Thursday, September 18, 2008

Can the US afford the bail outs?

Writing in the FT, Harvard Prof Kenneth Rogoff estimates that the US government will end up coughing up close to a trillion dollars in bail-outs for its trouble financial sector. Upto now, the cost is around $200-300 bn. Can the US afford this kind of cost? Rogoff thinks it is very steep and will impose costs in terms of higher interest rates, inflation and lower growth.

We should be careful not to get carried away. A trillion dollars is under 8% of US GDP. That is big but still falls in the lower end of bank recapitalisation costs consequent to economic crises- the range is 5-45% of GDP.

US public debt, at $ 4.4 trillion, is 32% of GDP, pretty much on the low side considering that the limit for EU economies under the Maastricht Treaty is 60% of GDP (India has over 70% of GDP in debt).
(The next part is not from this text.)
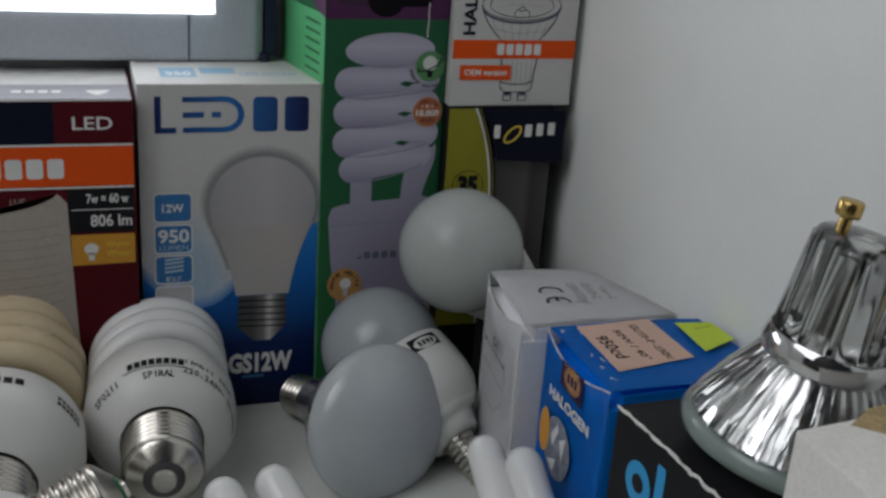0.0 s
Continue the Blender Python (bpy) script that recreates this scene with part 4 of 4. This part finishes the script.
# folded tube lamps in front
def folded_tube(name, base, tips, back, r, label):
    th = thing(name, base, label, "light bulb", "loose bulbs")
    for p, q in tips:
        a, b = Vector(p) * MM, Vector(q) * MM
        d = (b - a).normalized()
        pts = [a + d * (r * MM) * (1 - math.cos(t)) for t in (0.02, 0.3, 0.6, 0.9, 1.2, 1.571)] + [a.lerp(b, s) for s in (0.4, 0.7, 1.0)]
        radii = [math.sin(t) * r * MM for t in (0.05, 0.3, 0.6, 0.9, 1.2, 1.571)] + [r * MM] * 3
        part("tube", sweep(pts, lambda t, rr=radii: rr[min(len(rr) - 1, round(t * (len(rr) - 1)))], 20), M_TUBE, th, "white glass tube", True)
    return th


folded_tube("folded_tube_bulb", (-10, -130, 0), [((-13.0, -96, 36), (-14, -150, 7)), ((-4.5, -109, 38), (-3.0, -160, 9))], None, 6.4, "white folded tube lamp lying on the shelf")
folded_tube("folded_tube_bulb", (-90, -100, 0), [((-104, -101, 34), (-88, -142, 8)), ((-88, -99, 35), (-68, -140, 8))], None, 6.4, "white folded tube lamp in front of cartons")

# screw cap of another lamp, pointing to the room
low = thing("capped_bulb", (-131, -150, 0), "white lamp base with a nickel screw cap pointing up", "light bulb", "loose bulbs")
m6 = axis_pose((-153, -128, 38.5), (0.85, 0.2, 0.35))
part("base", lathe([(22, -45), (24, -30), (23, -12), (18, -4), (13.6, 0)], m6, 40), M_PLASTIC, low, "white plastic lamp base", True)
screw_cap(low, m6, 13.6, 24, 6, 0, True)

# glass reflector lamp standing on its face
L = thing("glass_spot_lamp", (42, -181, 74.2), "clear glass reflector spot lamp standing face down, brass pins up", "light bulb", "loose bulbs")
LC = (45.0, -181.2, 75.4)
m7 = axis_pose(LC, (0.15, -0.05, 1), 20) @ Matrix.Diagonal((0.71, 0.71, 0.74, 1))
R = 44.0
part("front_ring", lathe([(R - 2.5, 0), (R, 1.2), (R + 0.6, 4.5), (R - 0.5, 7.5), (R - 3, 9)], m7, 72), M_RIMGLASS, L, "thick greenish glass rim", True)
bm = bmesh.new()
n = 96
rings = []
for rr, h in ((R - 3, 8.5), (R - 6, 14), (R - 12, 23), (R - 18, 31), (R - 22.5, 37)):
    rings.append([bm.verts.new(((rr + (1.2 if q % 3 == 0 else -0.7)) * MM * math.cos(2 * math.pi * q / n), (rr + (1.2 if q % 3 == 0 else -0.7)) * MM * math.sin(2 * math.pi * q / n), h * MM)) for q in range(n)])
for a, b in zip(rings, rings[1:]):
    for q in range(n):
        bm.faces.new((a[q], a[(q + 1) % n], b[(q + 1) % n], b[q]))
bm.transform(m7)
part("reflector", bm, M_REFLECT, L, "ribbed mirror reflector")
part("reflector_glass", lathe([(R - 1.5, 9), (R - 4.2, 15), (R - 10.2, 24.4), (R - 16, 32.6), (R - 20.5, 38.6)], m7, 72), M_GLASS, L, "", True)
part("neck_ring", lathe([(R - 20, 38), (R - 19.2, 41), (R - 20.4, 46), (R - 21.2, 47)], m7, 64), M_REFLECT, L, "", True)
bm = bmesh.new()
rings = []
for rr, h in ((R - 19.8, 46.5), (R - 21.0, 62), (R - 22.6, 82), (R - 25.0, 85.5), (R - 30, 86.5), (0.01, 86.6)):
    rings.append([bm.verts.new(((rr + 0.5 * math.cos(q * math.pi / 4) * (h < 84)) * MM * math.cos(2 * math.pi * q / n), (rr + 0.5 * math.cos(q * math.pi / 4) * (h < 84)) * 0.86 * MM * math.sin(2 * math.pi * q / n), h * MM)) for q in range(n)])
for a, b in zip(rings, rings[1:]):
    for q in range(n):
        bm.faces.new((a[q], a[(q + 1) % n], b[(q + 1) % n], b[q]))
bm.transform(m7)
part("glass_neck", bm, M_GLASS, L, "ribbed clear glass neck", True)
part("inner_tube", lathe([(16, 40), (9, 50), (6, 78), (0, 79)], m7, 32), M_REFLECT, L)
for q in range(9):
    ms = m7 @ pose(0, 0, 0, 0, 0, 20 + 40 * q) @ Matrix.Translation((15 * MM, 0, 0))
    part("inner_rib", lathe([(1.4, 46), (1.4, 84)], ms, 8), M_REFLECT, L)
for sx in (-7.6, 7.6):
    mp = Matrix.Translation((sx * 0.93 * MM, -sx * 0.36 * MM, -sx * 0.10 * MM)) @ m7
    part("pin", lathe([(2.4, 85.5), (2.4, 92), (2.2, 92.5), (4.6, 93.2), (4.8, 94), (4.8, 98), (4.4, 98.8), (0, 98.9)], mp, 28), M_BRASS, L, "brass contact pin", True)

# lit lamp unit standing on the cartons
U = thing("light_panel", (-165, 56, 137.3), "grey plastic light panel with a bright lit window standing on cartons", "lamp")
hous = part("housing", prism([(-262, 46), (-69.5, 46), (-65.7, 49), (-65.7, 63.5), (-262, 63.5)], 137.5, 225, 1.2), M_HOUSING, U, "grey plastic housing")
part("lit_window", prism(rect(-252, 45.2, -86.0, 46.4), 156.6, 215, 0.4), M_STRIP, U, "bright white lit window")
part("seam", prism(rect(-96.4, 45.6, -96.0, 46.2), 137.8, 156.4), M_INK, hous)
part("end_piece", prism(rect(-65.5, 47.5, -60.9, 60), 139.5, 172.5, 0.5), M_DKBLUE, U, "dark blue plastic end piece")
part("foot", prism(rect(-67.5, 45.2, -64, 49), 137.2, 140.9, 0.4), M_DKBLUE, U)

# peg in the side panel
pg = thing("shelf_peg", (wall_x(28), 28, 219), "small clear plastic shelf peg in the white panel", "peg")
nrm = Vector((-1, -WALL_SLOPE, 0)).normalized()
mpg = axis_pose((wall_x(28), 28, 219), nrm)
part("pin", lathe([(2.4, -2), (2.4, 7), (2.0, 8), (0, 8.1)], mpg, 20), mat("clear_plastic", (0.62, 0.66, 0.64), 0.2, transmission=0.3), pg)
along = Vector((WALL_SLOPE, -1, 0)).normalized()
c = Vector((wall_x(28), 28, 219)) + nrm * 3
poly = [tuple((c + along * s + nrm * q)[:2]) for s, q in ((-9, -2.8), (9, -2.8), (9, 2.8), (-9, 2.8))]
part("plate", prism(poly, 217.5, 222, 0.8), mat("clear_plastic", (0.62, 0.66, 0.64), 0.2, transmission=0.3), pg)


# cream carton close to the camera
cc = thing("cream_carton", (35, -250, 0), "cream card carton with a brown stained top", "box", "lamp cartons")
cb = part("body", prism([(9, -226), (8, -274), (67, -268), (67, -220)], 0, 110.5, 0.6), M_CREAM, cc)
tf = Face((9, -226, 110.5), (1, 0.1, 0), (0, 1, 0))
part("stain", tf.flat([[(14, -2), (24, 3), (54, 4), (54, -12), (34, -14), (20, -9)]], 1), mat("brown_stain", (0.42, 0.31, 0.16), 0.6, vary=0.25, stain=0.3, scale=90), cb, "yellow brown stain")
lf = Face((9, -226, -4), (-1, -48, 0), (0, 0, 1))
part("printed_arc", lf.strokes([ellipse(16, 88, 5, 6, a0=60, a1=300, n=18)], 1.3, 1), M_INK, cb, "black printed arc")
part("printed_arc", lf.strokes([ellipse(30, 88, 5, 6, a0=60, a1=300, n=18)], 1.3, 1), M_INK, cb)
That means there is room for another $4 trillion of US debt. So, even if the bail-outs were to amount to $1 trillion, the US and the world economy can take that cost in their stride.

2 comments:

nari said...

Hi i came acros your blog details on pagal guy. Could you tell me what is public debt all about ? What is the significance of that ? Let me introduce my self sir ..i am naresh polisetti working for capgemini ( hyderabad ).

Anonymous said...

Sir, I agree with your view that the Trillion dollar cost at the present time is something the US economy can take in its stride, assuming the clean up effort is done right. However, you are ignoring two important facts: looming fiscal deficits due to upcoming demographic changes, and massive current account deficits. This makes it non-trivial. I agree that the US will make it through this crisis, but it cannot continue down this path recklessly. I think we will enter a period of more regulation and slower growth.